AJR  Drop Cap
From AJR,   November 2002

Election Fallout: Revenge, Texas-Style   

Rep. Dick Armey plays the heavy with Texas' Belo

By Kelly Heyboer
Kelly Heyboer is a reporter at the Star-Ledger in Newark, New Jersey.     


What does a nine-term congressman do when his son, the heir apparent, gets trounced in the primary race to take over his seat?

Blame the media, of course.

U.S. Rep. Dick Armey did just that--and then some. In October, the Texas Republican tried to introduce legislation to punish Belo Corp., the company that owns the Dallas Morning News, a newspaper Armey blames for sinking his son's campaign.

Armey, the House majority leader, insisted the legislation had nothing to do with old-fashioned Lone Star revenge. He simply got a sudden interest in media monopolies after his son, Scott, lost his congressional bid.

"It is an important issue. It goes to the strength of our democracy," Armey said after privately asking fellow Republican lawmakers to slip the anti-media-concentration amendment into an unrelated military construction appropriation bill. With a little prodding from the Texas press corps, Armey admitted the amendment was aimed specifically at a "mega-monopoly media only within the North Texas area."

Officials at Texas-based Belo--which owns, among other things, the Morning News; a paper northeast of Dallas, the Denton Record-Chronicle; and WFAA-TV in Dallas--say it's no secret Armey has the company in his crosshairs. In June, the majority leader told the Capitol Hill newspaper Roll Call that the Morning News has "an outrageous vendetta against me that was focused on my son."

Armey's amendment called for the Federal Communications Commission to require any media company to sell one of its holdings if it owns a network-affiliate TV station, a large-circulation newspaper and another daily newspaper in the same market. If the law passed, Belo would be forced to sell one of the three properties.

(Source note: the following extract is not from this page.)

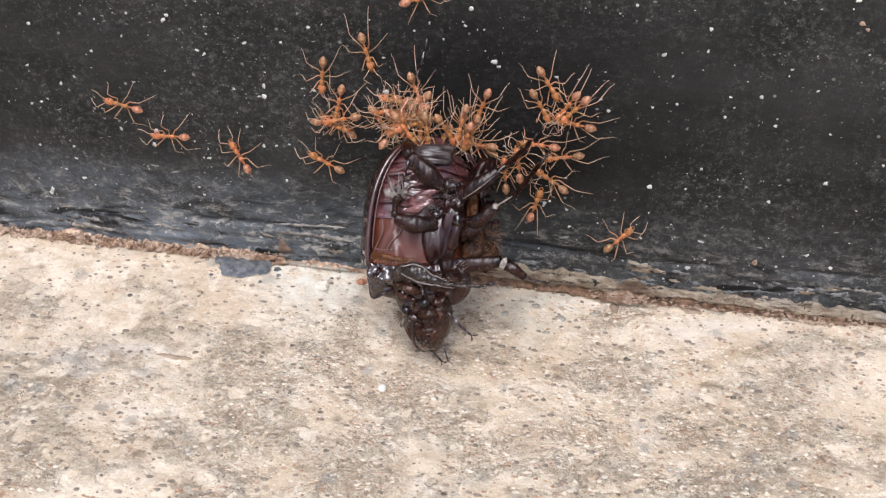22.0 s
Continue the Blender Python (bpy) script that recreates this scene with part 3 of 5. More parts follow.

The younger Armey was beaten in a run-off for his father's seat by a political newcomer last spring. Scott Armey, a former Denton County judge, was the subject of a series of Morning News articles that his father believes deflated his campaign. The paper delved into Scott Armey's record, citing numerous examples of times he used his political position to help friends and campaign contributors with jobs and legislation.

Bob Mong, president and editor of the Morning News, says the stories about Scott Armey were well-sourced and fair. No one in the Armey clan asked for a correction on any of them, including the ones that looked into the candidate's questionable judicial record. "They've never contacted anyone at the Morning News to complain," Mong says. "I guess there had been some indirect word over time that they weren't happy."

Still, Armey's anti-Belo legislation surprised the Dallas newsroom. Belo officials released a statement accusing Armey of "misuse of congressional leadership powers for personal retaliation." Armey's congressional colleagues agreed and blocked the media-holdings amendment from the main bill.

Armey vowed to find another vehicle for the amendment before he retires. And because of the state this centers on, after all, don't be surprised if the Armey-Belo skirmish turns Texas-size, says Denton Record-Chronicle political reporter Tom Reedy.

"This is Texas," Reedy laughs. "This is nothing."